Par conséquent, comme aucun élément de preuve ne permet raisonnablement de conclure que l’AI ou les autres agents se soient comportement autrement que légalement tout au long de leur intervention auprès du plaignant, il n’y a aucune raison de porter des accusations criminelles dans cette affaire.


Date : 8 mars 2022


Approuvé par voie électronique par

Joseph Martino
Directeur
Unité des enquêtes spéciales

Notes

  • 1) Au départ, l’UES n’a pas pu interroger le plaignant le 15 novembre 2021, car il était sous l’emprise de drogues.

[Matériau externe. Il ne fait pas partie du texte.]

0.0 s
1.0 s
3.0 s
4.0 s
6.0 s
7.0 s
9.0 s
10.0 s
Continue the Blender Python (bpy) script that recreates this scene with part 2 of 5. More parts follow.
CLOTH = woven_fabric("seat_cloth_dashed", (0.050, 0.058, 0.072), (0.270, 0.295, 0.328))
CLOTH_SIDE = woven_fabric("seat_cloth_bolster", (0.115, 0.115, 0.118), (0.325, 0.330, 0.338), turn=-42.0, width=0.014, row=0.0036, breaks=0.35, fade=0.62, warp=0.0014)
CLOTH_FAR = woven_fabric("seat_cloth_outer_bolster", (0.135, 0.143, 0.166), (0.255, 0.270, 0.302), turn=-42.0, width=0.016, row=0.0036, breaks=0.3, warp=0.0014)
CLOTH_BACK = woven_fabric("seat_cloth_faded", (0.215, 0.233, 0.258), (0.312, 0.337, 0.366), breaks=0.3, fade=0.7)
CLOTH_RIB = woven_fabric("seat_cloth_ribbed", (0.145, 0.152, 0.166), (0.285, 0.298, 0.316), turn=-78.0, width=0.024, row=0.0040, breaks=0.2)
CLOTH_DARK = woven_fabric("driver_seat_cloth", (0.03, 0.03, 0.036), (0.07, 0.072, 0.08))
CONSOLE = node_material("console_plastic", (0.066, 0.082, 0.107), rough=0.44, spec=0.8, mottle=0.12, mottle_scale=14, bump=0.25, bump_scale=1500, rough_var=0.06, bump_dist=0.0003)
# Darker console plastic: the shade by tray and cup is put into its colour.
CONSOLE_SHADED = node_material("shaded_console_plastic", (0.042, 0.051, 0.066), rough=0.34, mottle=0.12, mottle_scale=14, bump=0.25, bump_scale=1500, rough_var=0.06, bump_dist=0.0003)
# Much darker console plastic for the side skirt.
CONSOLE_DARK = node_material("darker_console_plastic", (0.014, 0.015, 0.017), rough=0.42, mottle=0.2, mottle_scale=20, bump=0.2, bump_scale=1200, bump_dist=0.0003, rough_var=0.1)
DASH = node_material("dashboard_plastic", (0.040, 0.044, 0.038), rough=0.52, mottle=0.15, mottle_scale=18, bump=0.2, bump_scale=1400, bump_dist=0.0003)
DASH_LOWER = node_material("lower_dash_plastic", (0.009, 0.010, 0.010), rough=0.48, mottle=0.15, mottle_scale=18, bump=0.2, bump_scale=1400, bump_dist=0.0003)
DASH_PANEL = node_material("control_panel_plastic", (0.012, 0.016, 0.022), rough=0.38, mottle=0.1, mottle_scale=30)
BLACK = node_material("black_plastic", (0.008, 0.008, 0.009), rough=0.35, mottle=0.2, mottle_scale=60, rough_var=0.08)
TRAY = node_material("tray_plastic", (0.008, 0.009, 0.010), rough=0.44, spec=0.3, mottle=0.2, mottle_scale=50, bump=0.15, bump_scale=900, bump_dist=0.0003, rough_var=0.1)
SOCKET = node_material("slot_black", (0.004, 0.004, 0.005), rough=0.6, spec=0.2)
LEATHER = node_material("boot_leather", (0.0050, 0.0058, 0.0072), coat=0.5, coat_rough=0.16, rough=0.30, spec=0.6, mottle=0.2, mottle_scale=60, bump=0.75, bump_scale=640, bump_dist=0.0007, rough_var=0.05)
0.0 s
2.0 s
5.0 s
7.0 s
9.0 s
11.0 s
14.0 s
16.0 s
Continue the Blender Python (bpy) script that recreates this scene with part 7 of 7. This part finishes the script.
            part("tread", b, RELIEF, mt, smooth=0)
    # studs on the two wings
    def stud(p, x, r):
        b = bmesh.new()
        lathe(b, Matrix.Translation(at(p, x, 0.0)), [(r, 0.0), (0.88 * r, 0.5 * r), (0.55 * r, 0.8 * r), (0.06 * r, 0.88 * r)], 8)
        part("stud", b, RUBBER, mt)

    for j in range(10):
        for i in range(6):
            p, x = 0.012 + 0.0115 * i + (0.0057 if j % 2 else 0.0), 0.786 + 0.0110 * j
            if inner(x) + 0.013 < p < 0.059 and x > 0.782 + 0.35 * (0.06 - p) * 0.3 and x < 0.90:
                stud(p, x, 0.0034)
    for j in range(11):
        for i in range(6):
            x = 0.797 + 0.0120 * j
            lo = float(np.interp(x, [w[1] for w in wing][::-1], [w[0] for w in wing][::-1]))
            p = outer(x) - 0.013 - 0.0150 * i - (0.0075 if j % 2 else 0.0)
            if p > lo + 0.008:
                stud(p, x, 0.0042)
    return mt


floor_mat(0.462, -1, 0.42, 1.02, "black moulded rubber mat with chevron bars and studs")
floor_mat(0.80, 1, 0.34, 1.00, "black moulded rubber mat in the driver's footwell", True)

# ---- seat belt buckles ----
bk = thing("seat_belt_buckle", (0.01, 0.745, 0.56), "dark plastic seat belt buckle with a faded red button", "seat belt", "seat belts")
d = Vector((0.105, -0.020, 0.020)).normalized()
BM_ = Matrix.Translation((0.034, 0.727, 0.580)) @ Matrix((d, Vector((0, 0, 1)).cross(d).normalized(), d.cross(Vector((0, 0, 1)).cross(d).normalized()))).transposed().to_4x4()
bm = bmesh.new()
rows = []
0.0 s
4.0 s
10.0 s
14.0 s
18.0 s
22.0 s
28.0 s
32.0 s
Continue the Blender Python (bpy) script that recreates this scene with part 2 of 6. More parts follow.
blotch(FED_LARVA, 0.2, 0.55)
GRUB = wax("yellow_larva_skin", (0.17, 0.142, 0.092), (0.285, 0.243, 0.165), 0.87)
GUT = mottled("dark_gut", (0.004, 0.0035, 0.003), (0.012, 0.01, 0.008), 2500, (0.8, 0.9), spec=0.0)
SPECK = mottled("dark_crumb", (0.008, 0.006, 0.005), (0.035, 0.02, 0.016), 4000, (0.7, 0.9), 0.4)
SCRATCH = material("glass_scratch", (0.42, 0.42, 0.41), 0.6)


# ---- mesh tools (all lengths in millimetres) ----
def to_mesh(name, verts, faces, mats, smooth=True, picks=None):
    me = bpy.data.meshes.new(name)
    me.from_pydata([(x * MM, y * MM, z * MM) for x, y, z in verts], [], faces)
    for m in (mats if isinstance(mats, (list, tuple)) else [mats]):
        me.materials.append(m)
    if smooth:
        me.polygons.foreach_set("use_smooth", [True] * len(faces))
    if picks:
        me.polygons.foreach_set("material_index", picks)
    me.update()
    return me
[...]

Le plaignant a été gardé à l’hôpital en vertu de la Loi sur la santé mentale puis libéré, sans domicile fixe. Il n’a pas été possible de le localiser. [Retour au texte]
  • 2) Les éléments de preuve suivants contiennent des renseignements personnels délicats qui ne sont pas divulgués conformément au paragraphe 34 (2) de la Loi de 2019 sur l’Unité des enquêtes spéciales. Les parties importantes de ces éléments de preuve sont résumés ci-après. [Retour au texte]

Note:

La version originale anglaise signée du rapport fait autorité. En cas de divergence entre cette version et les versions anglaise ou française en ligne, la version originale anglaise signée du rapport l’emporte.